Wir haben mit diesem Fall natürlich keinen empirischen Beweis dafür geliefert, dass Machine Learning für Wetterprognosen geeignet ist. Hierfür reichen Datenlage und Methodik schlichtweg nicht aus. Machine-Learning-Ansätze tun sich beispielsweise schwer damit, Wetterumschwünge und Ausnahmeereignisse vorherzusagen. Es ist aber interessant zu sehen, das kurzfristige Prognosen durchaus funktionieren können.

Was KI künftig vorhersagen kann

Es gibt neben der Wettervorhersage viele andere sinnvolle Anwendungsbereiche.
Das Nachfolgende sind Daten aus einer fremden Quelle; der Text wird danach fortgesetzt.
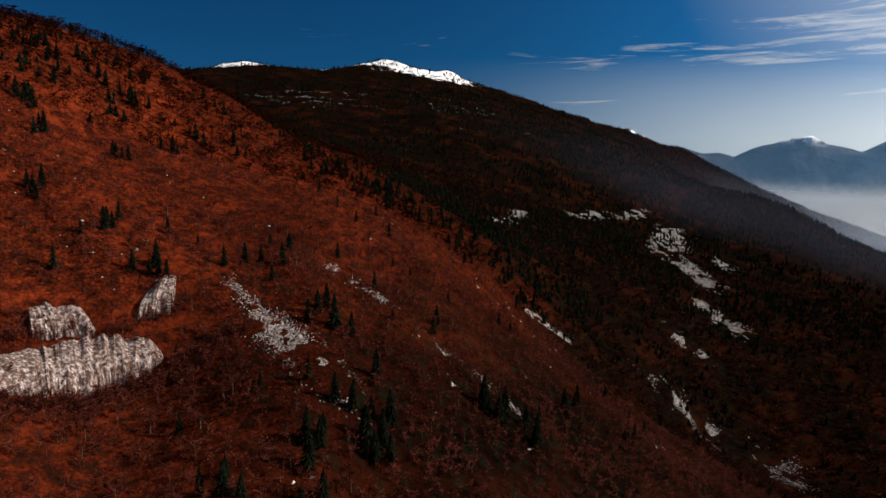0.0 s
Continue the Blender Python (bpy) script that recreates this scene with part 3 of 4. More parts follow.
def conifer(seed, layers, spikes, slim=0.19):
    """A conifer one metre tall: tiers of drooping boughs round a trunk."""
    rng = np.random.RandomState(seed)
    tri = []
    for k in range(layers):
        u = k / layers
        z0, r = 0.10 + 0.86 * u, slim * (1 - u) ** 0.8 + 0.012
        for j in range(spikes):
            a = 6.28 * (j + rng.uniform(-0.3, 0.3)) / spikes + k
            rr, w = r * rng.uniform(0.65, 1.2), 6.28 / spikes * 0.62
            tip = np.array((rr * math.cos(a), rr * math.sin(a), z0 - 0.05 * rng.uniform(0.4, 1.4)))
            up = z0 + 1.25 / layers
            tri.append([np.array((0.45 * rr * math.cos(a - w), 0.45 * rr * math.sin(a - w), z0)), tip, np.array((0.0, 0.0, up))])
            tri.append([tip, np.array((0.45 * rr * math.cos(a + w), 0.45 * rr * math.sin(a + w), z0)), np.array((0.0, 0.0, up))])
    return np.array(tri, np.float32)


def plant(name, templates, xy, size, mat, label, category, wide=1.0, turn=None):
    """One joined sheet of trees."""
    xy, size = np.asarray(xy), np.asarray(size)
    if len(xy) == 0:
        return None
    z = land(xy[:, 0], xy[:, 1]) - 0.4
    pick = RNG.randint(len(templates), size=len(xy))
    spin = RNG.uniform(0, 6.28, len(xy)) if turn is None else RNG.normal(turn, 0.25, len(xy))
    verts = []
    for k, t in enumerate(templates):
        m = pick == k
        if not m.any():
            continue
        p = t.reshape(-1, 3)
        c, s = np.cos(spin[m])[:, None], np.sin(spin[m])[:, None]
        h = size[m][:, None]
        wx = h * wide
        v = np.stack([xy[m, 0][:, None] + wx * (c * p[None, :, 0] - s * p[None, :, 1]), xy[m, 1][:, None] + wx * (s * p[None, :, 0] + c * p[None, :, 1]), z[m][:, None] + h * p[None, :, 2]], -1)
        verts.append(v.reshape(-1, 3))
    verts = np.concatenate(verts)
    me = as_mesh(name, verts, np.arange(len(verts)).reshape(-1, 3), mat)
    return tagged(new(name, me), label, category, kind="stuff")


def scatter(n, r0, r1, a0, a1):
    r = np.sqrt(RNG.uniform(r0**2, r1**2, n))
    a = np.radians(RNG.uniform(a0, a1, n))
    return np.c_[r * np.sin(a), r * np.cos(a)]


CONIFER_BELTS = [((-417, 301), (-343, 319), 30), ((-567, 643), (-325, 464), 50), ((-301, 427), (-265, 469), 40), ((-362, 299), (-404, 478), 40), ((-716, 1195), (-700, 1567), 110), ((-502, 745), (-516, 1209), 70), ((-518, 1333), (-350, 1588), 100), ((-680, 470), (-450, 640), 70), ((-470, 620), (-330, 900), 90), ((-420, 850), (-330, 1300), 130), ((-250, 800), (-60, 1000), 90), ((-560, 1150), (-700, 1500), 180),
                 ((-900, 1700), (-300, 1800), 170), ((120, 1500), (350, 1500), 120), ((480, 560), (640, 480), 90), ((620, 700), (900, 520), 170), ((680, 220), (880, 420), 170), ((150, 420), (420, 420), 60), ((-1700, 1900), (-1300, 1700), 220)]


def belt(xy):
    """How much of the wood is conifer."""
    d = np.zeros(len(xy))
    for a, b, w in CONIFER_BELTS:
        a, b = np.array(a, float), np.array(b, float)
        t = np.clip(((xy - a) @ (b - a)) / ((b - a) @ (b - a)), 0, 1)
        q = np.hypot(*(xy - a - t[:, None] * (b - a)).T)
        d = np.maximum(d, np.exp(-(q / w) ** 2))
    return d


def in_hamlet(xy):
    q = np.hypot((xy[:, 0] - 255) / 190, (xy[:, 1] - 590) / 190)
    return 1 - step(0.75, 1.15, q)


SCREE_LINES = [((-212, 85), (-158, 79), 8, 1.6), ((-246, 92), (-212, 85), 5, 0.4), ((-240, 151), (-202, 155), 4, 0.4), ((-180, 154), (-129, 164), 4, 0.4), ((-238, 356), (-222, 392), 4, 0.4),
               ((-432, 1230), (-356, 991), 20, 0.8), ((-356, 991), (-260, 911), 17, 1.0), ((-302, 1080), (-276, 1072), 14, 0.7), ((-246, 816), (-188, 760), 17, 1.0), ((-230, 625), (-177, 624), 8, 1.0),
               ((-185, 500), (-80, 548), 16, 0.8), ((-125, 516), (-60, 520), 9, 0.5), ((-513, 811), (-451, 637), 8, 0.5), ((-527, 988), (-500, 1256), 10, 0.7)]


def on_scree(xy):
    d = np.zeros(len(xy))
    for a, b, w, k in SCREE_LINES:
        a, b = np.array(a, float), np.array(b, float)
        t = np.clip(((xy - a) @ (b - a)) / ((b - a) @ (b - a)), 0, 1)
        q = np.hypot(*(xy - a - t[:, None] * (b - a)).T)
        d = np.maximum(d, np.exp(-(q / (1.5 * w)) ** 2) * min(1.0, 1.6 * k))
    return d


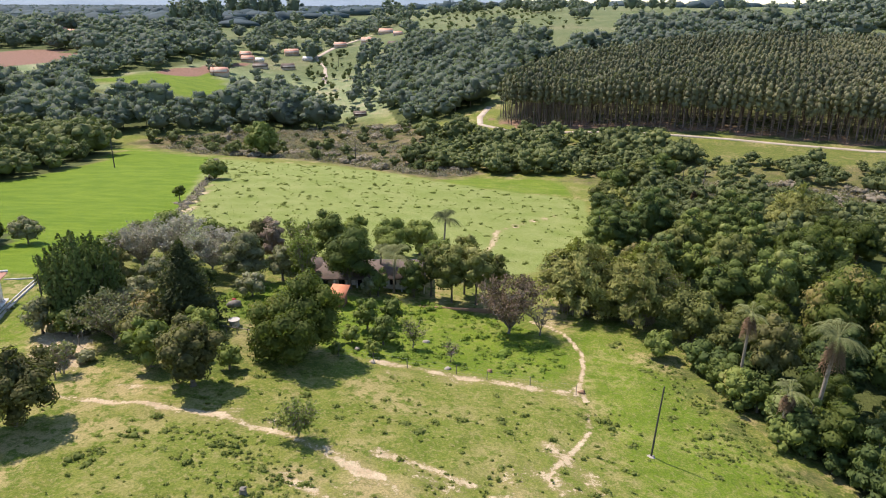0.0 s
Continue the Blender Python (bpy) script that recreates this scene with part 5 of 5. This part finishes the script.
part("roof", Geo().add([(-1.3, -1.7, 1.6), (1.3, -1.7, 1.6), (1.3, 1.6, 2.5), (-1.3, 1.6, 2.5), (-1.3, -1.7, 1.5), (1.3, -1.7, 1.5), (1.3, 1.6, 2.4), (-1.3, 1.6, 2.4)], [(0, 1, 2, 3), (4, 7, 6, 5), (0, 4, 5, 1), (1, 5, 6, 2), (2, 6, 7, 3), (3, 7, 4, 0)]), TILE_ORANGE, shed)
well = thing("well", -28.6, 76.0, "round pale concrete well cover", "well")
part("ring", Geo().tube([(0, 0, -.3), (0, 0, .75)], [.62, .62], 16), CONCRETE, well)
part("lid", Geo().tube([(0, 0, .75), (0, 0, .84)], [.72, .70], 16), CONCRETE, well, "pale round lid")
rail = thing("low_rail", -27.4, 73.4, "rough low wooden rail by the well", "rail", turn=-14)
for k in range(5):
    part("post", Geo().tube([(-3 + k * 1.5, 0, -.2), (-3 + k * 1.5, 0, .85)], [.06, .05], 6), WOOD_GREY, rail)
part("bar", Geo().tube([(-3.1, 0, .75), (3.1, 0, .72)], [.05, .05], 6), WOOD_GREY, rail)
tarp = thing("covered_heap", -31.0, 83.0, "heap under a pale grey tarpaulin on grass", "heap", turn=20)
part("tarpaulin", Geo().blob((0, 0, .35), (1.0, .7, .55), .12, 6, 12), WOOD_GREY, tarp, smooth=True)
part("red_bundle", Geo().blob((.1, .5, .75), (.3, .25, .3), .15, 5, 9), PLASTIC["red"], tarp, "dark red bundle", True)
garden_wall = thing("garden_wall", -1.0, 92.0, "low earth-stained garden wall under trees", "wall", turn=-3)
part("masonry", Geo().box(-8, 7, -.12, .12, -.6, .35), TERMITE, garden_wall)

# ---- stones, mounds, stumps ----
stump = thing("tree_stump", -16.5, 41.5, "low grey weathered stump standing in the pasture", "stump")
part("stem", Geo().tube([(0, 0, -.2), (0, 0, .1), (.05, 0, .5)], [.40, .30, .26], 9).tube([(.1, 0, .45), (.3, .05, .62)], [.12, .07], 7), WOOD_GREY, stump)
broad_tree("shrub", 10.3, 16.3, 1.4, .8, LEAF_DEEP, "small dark bush grown into the fence", "shrub", n=9, clear=.0, leaf=.14, per_m2=40)
broad_tree("shrub", 17.4, 16.9, 1.4, 1.2, LEAF_GREY, "dry grey-green bush grown into the fence", "shrub", n=14, clear=.0, leaf=.13, per_m2=40, core=.4, uneven=.5)
broad_tree("shrub", 37.6, 20.6, 1.6, .7, LEAF_GREY, "low dry bush grown into the fence", "shrub", n=14, clear=.0, leaf=.13, per_m2=40, core=.4, uneven=.5)
for x, y, s in ((13.7, 66.4, .42), (3.5, 70.4, .38), (8.3, 44.5, .28), (-16.2, 77, .3)):
    m = new("termite_mound", Geo().blob((0, 0, s * .12), (s, s * .8, s * .6), .22, 6, 9).mesh("termite_mound", TERMITE, True))
    m.matrix_basis = pose(x, y, ground_at(x, y), 0, 0, x * 40)
    tagged(m, "small reddish earth mound in the grass", "mound", "earth mounds")
for x, y, s in ((-12.6, 72.6, .4), (-14.6, 75.8, .42), (-1.5, 69.8, .45), (-10.2, 69.2, .4), (-4.5, 78, .5)):
    m = new("stone", Geo().blob((0, 0, s * .2), (s, s * .75, s * .5), .18, 5, 8).mesh("stone", ROCK))
    m.matrix_basis = pose(x, y, ground_at(x, y), 0, 0, x * 77)
    tagged(m, "pale rounded stone lying in grass", "stone", "stones by the garden")

# ---- houses of the far hillside ----
def far_house(x, y, w, d, h, turn, roof_mat, label):
    t = thing("far_house", x, y, label, "house", "houses on the far hill", turn)
    part("wall", Geo().box(-w / 2, w / 2, -d / 2, d / 2, -1.5, h), OCHRE_WALL, t)
    w, d, h, rise = w * .85, d * .85, h * .66, d * .40
    v = [(-w / 2 - .9, -d / 2 - 1.3, h - .5), (w / 2 + .9, -d / 2 - 1.3, h - .5), (w / 2 + .9, d / 2 + 1.3, h - .5), (-w / 2 - .9, d / 2 + 1.3, h - .5), (-w / 2 - .9, 0, h + rise), (w / 2 + .9, 0, h + rise)]
    part("roof", Geo().add(v, [(0, 1, 5, 4), (2, 3, 4, 5), (3, 2, 1, 0)], [(1, 2, 5), (3, 0, 4)]), roof_mat, t)
    for k in range(max(2, int(w / 3))):
        x0 = -w / 2 + w * (k + .3) / max(2, int(w / 3))
        part("door" if k == 1 else "window", Geo().box(x0, x0 + 1.1, -d / 2 - .06, -d / 2 - .01, 0 if k == 1 else .9, 2.1), DARK_OPENING, t)


for x, y, w, d, h, turn, m, label in FAR_HOUSES:
    far_house(x, y, w, d, h, turn, m, label)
Beispielsweise können Auswertungen von Zeitreihen helfen, relevante Business-Entscheidungen zu treffen: Wo sind Windparks am effizientesten? Welche Gebiete eignen sich für großflächige Solaranlagen? Wie groß wird der Umsatz eines Produktes an einem bestimmten Tag sein und viele weitere.

Für unterschiedliche Anwendungsfälle performen unterschiedliche Prognosemodelle am besten. Eine One-size-fits-all-Lösung existiert nicht. So hat Facebook beispielsweise das Modell Prophet speziell zur Beschreibung von Geschäftsprognosen entwickelt.

Und ob Machine- oder Deep-Learning Ansätze bei komplexen Wettervorhersagen die richtige Wahl sind, bleibt noch offen. In ein paar Jahren könnten sie die komplexen numerischen Simulationen verdrängt haben. Mit dem Vorteil, dass Prognosen deutlich weniger rechenaufwändig wären. Meteorolog:innen können aber aufatmen. Sie werden - auch für die Entwicklung und Anwendung solcher Modelle - noch gebraucht werden.